▶ [Given data]
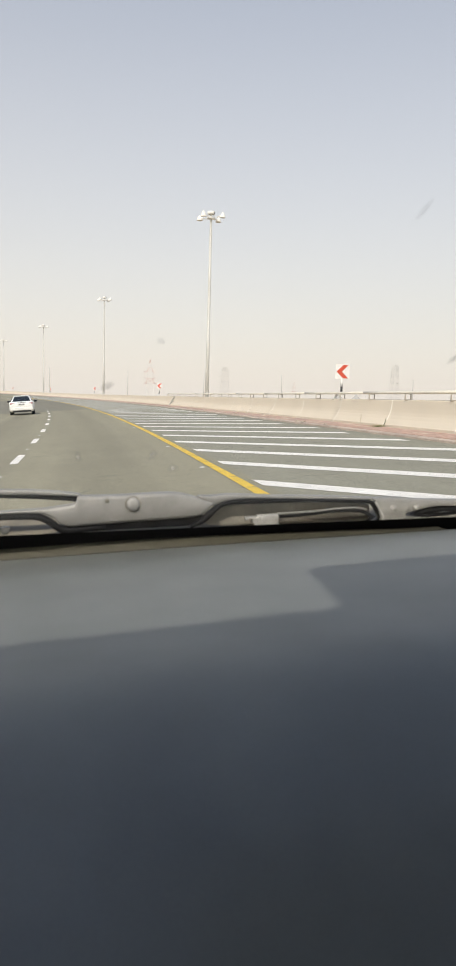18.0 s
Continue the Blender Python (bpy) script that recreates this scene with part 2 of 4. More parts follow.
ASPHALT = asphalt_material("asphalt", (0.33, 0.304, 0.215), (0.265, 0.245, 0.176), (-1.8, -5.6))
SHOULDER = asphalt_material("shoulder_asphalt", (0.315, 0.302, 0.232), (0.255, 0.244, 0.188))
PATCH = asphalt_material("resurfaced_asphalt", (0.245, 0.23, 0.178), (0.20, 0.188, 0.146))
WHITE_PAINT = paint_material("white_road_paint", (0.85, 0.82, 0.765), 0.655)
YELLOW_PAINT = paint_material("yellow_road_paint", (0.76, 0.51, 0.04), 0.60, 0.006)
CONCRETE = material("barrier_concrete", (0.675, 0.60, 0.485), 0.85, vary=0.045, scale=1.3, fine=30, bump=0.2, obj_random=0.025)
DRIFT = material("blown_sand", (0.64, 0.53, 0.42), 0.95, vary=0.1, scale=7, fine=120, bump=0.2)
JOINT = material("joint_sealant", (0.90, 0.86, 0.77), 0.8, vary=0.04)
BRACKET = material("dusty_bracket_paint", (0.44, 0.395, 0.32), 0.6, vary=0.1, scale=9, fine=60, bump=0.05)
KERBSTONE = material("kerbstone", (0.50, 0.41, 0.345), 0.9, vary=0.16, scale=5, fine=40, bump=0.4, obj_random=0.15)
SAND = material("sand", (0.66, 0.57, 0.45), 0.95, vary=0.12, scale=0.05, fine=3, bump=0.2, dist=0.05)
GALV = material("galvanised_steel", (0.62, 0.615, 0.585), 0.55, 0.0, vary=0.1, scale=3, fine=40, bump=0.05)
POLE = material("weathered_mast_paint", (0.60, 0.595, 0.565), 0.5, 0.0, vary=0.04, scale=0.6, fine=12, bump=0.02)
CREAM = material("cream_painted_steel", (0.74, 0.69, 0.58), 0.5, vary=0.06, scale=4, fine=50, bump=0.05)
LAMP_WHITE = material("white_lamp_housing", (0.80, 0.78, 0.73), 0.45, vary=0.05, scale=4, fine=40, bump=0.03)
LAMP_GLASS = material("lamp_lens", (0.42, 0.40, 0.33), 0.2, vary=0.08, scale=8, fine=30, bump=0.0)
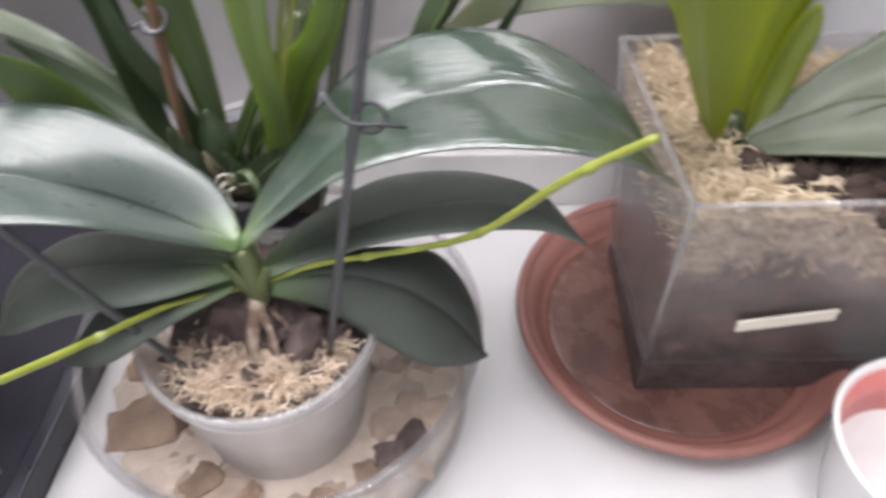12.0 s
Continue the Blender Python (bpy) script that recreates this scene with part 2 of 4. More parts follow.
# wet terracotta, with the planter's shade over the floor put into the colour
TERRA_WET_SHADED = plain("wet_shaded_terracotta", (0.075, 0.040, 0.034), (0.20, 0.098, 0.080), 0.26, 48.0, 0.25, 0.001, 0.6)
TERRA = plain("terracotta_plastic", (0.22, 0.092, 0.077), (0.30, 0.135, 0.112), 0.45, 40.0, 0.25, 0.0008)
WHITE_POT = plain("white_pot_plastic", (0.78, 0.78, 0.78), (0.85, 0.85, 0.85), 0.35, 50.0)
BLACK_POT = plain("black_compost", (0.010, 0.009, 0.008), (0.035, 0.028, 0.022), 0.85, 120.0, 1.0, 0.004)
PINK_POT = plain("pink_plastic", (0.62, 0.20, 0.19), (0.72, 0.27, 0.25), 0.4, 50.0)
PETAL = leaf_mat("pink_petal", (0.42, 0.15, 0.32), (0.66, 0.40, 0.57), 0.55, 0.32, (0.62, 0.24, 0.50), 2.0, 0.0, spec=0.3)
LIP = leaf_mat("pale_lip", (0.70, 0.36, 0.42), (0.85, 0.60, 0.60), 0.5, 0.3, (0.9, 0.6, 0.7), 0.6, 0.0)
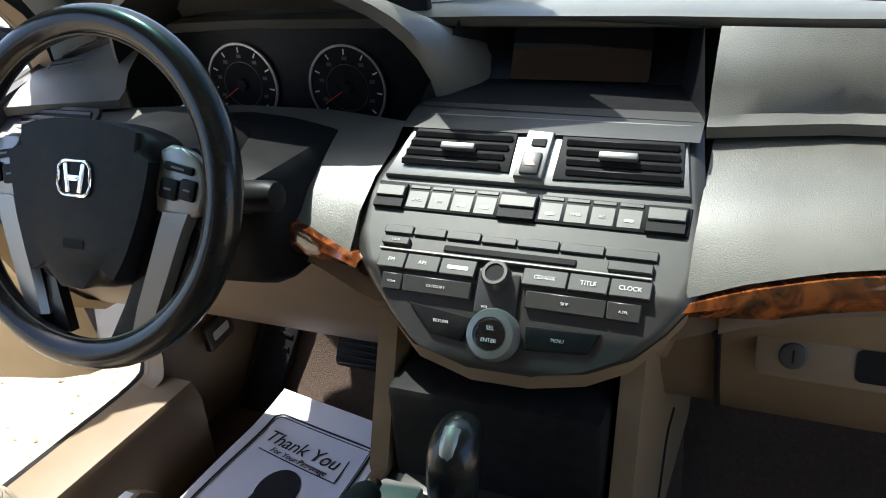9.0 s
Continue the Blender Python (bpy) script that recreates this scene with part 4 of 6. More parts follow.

▶ [Problem statement]
Repeat the material verbatim. Do not carry over any picture.

▶ [Task output]
18.0 s
Continue the Blender Python (bpy) script that recreates this scene with part 2 of 4. More parts follow.
ASPHALT = asphalt_material("asphalt", (0.33, 0.304, 0.215), (0.265, 0.245, 0.176), (-1.8, -5.6))
SHOULDER = asphalt_material("shoulder_asphalt", (0.315, 0.302, 0.232), (0.255, 0.244, 0.188))
PATCH = asphalt_material("resurfaced_asphalt", (0.245, 0.23, 0.178), (0.20, 0.188, 0.146))
WHITE_PAINT = paint_material("white_road_paint", (0.85, 0.82, 0.765), 0.655)
YELLOW_PAINT = paint_material("yellow_road_paint", (0.76, 0.51, 0.04), 0.60, 0.006)
CONCRETE = material("barrier_concrete", (0.675, 0.60, 0.485), 0.85, vary=0.045, scale=1.3, fine=30, bump=0.2, obj_random=0.025)
DRIFT = material("blown_sand", (0.64, 0.53, 0.42), 0.95, vary=0.1, scale=7, fine=120, bump=0.2)
JOINT = material("joint_sealant", (0.90, 0.86, 0.77), 0.8, vary=0.04)
BRACKET = material("dusty_bracket_paint", (0.44, 0.395, 0.32), 0.6, vary=0.1, scale=9, fine=60, bump=0.05)
KERBSTONE = material("kerbstone", (0.50, 0.41, 0.345), 0.9, vary=0.16, scale=5, fine=40, bump=0.4, obj_random=0.15)
SAND = material("sand", (0.66, 0.57, 0.45), 0.95, vary=0.12, scale=0.05, fine=3, bump=0.2, dist=0.05)
GALV = material("galvanised_steel", (0.62, 0.615, 0.585), 0.55, 0.0, vary=0.1, scale=3, fine=40, bump=0.05)
POLE = material("weathered_mast_paint", (0.60, 0.595, 0.565), 0.5, 0.0, vary=0.04, scale=0.6, fine=12, bump=0.02)
CREAM = material("cream_painted_steel", (0.74, 0.69, 0.58), 0.5, vary=0.06, scale=4, fine=50, bump=0.05)
LAMP_WHITE = material("white_lamp_housing", (0.80, 0.78, 0.73), 0.45, vary=0.05, scale=4, fine=40, bump=0.03)
LAMP_GLASS = material("lamp_lens", (0.42, 0.40, 0.33), 0.2, vary=0.08, scale=8, fine=30, bump=0.0)
12.0 s
Continue the Blender Python (bpy) script that recreates this scene with part 2 of 4. More parts follow.
# wet terracotta, with the planter's shade over the floor put into the colour
TERRA_WET_SHADED = plain("wet_shaded_terracotta", (0.075, 0.040, 0.034), (0.20, 0.098, 0.080), 0.26, 48.0, 0.25, 0.001, 0.6)
TERRA = plain("terracotta_plastic", (0.22, 0.092, 0.077), (0.30, 0.135, 0.112), 0.45, 40.0, 0.25, 0.0008)
WHITE_POT = plain("white_pot_plastic", (0.78, 0.78, 0.78), (0.85, 0.85, 0.85), 0.35, 50.0)
BLACK_POT = plain("black_compost", (0.010, 0.009, 0.008), (0.035, 0.028, 0.022), 0.85, 120.0, 1.0, 0.004)
PINK_POT = plain("pink_plastic", (0.62, 0.20, 0.19), (0.72, 0.27, 0.25), 0.4, 50.0)
PETAL = leaf_mat("pink_petal", (0.42, 0.15, 0.32), (0.66, 0.40, 0.57), 0.55, 0.32, (0.62, 0.24, 0.50), 2.0, 0.0, spec=0.3)
LIP = leaf_mat("pale_lip", (0.70, 0.36, 0.42), (0.85, 0.60, 0.60), 0.5, 0.3, (0.9, 0.6, 0.7), 0.6, 0.0)
9.0 s
Continue the Blender Python (bpy) script that recreates this scene with part 4 of 6. More parts follow.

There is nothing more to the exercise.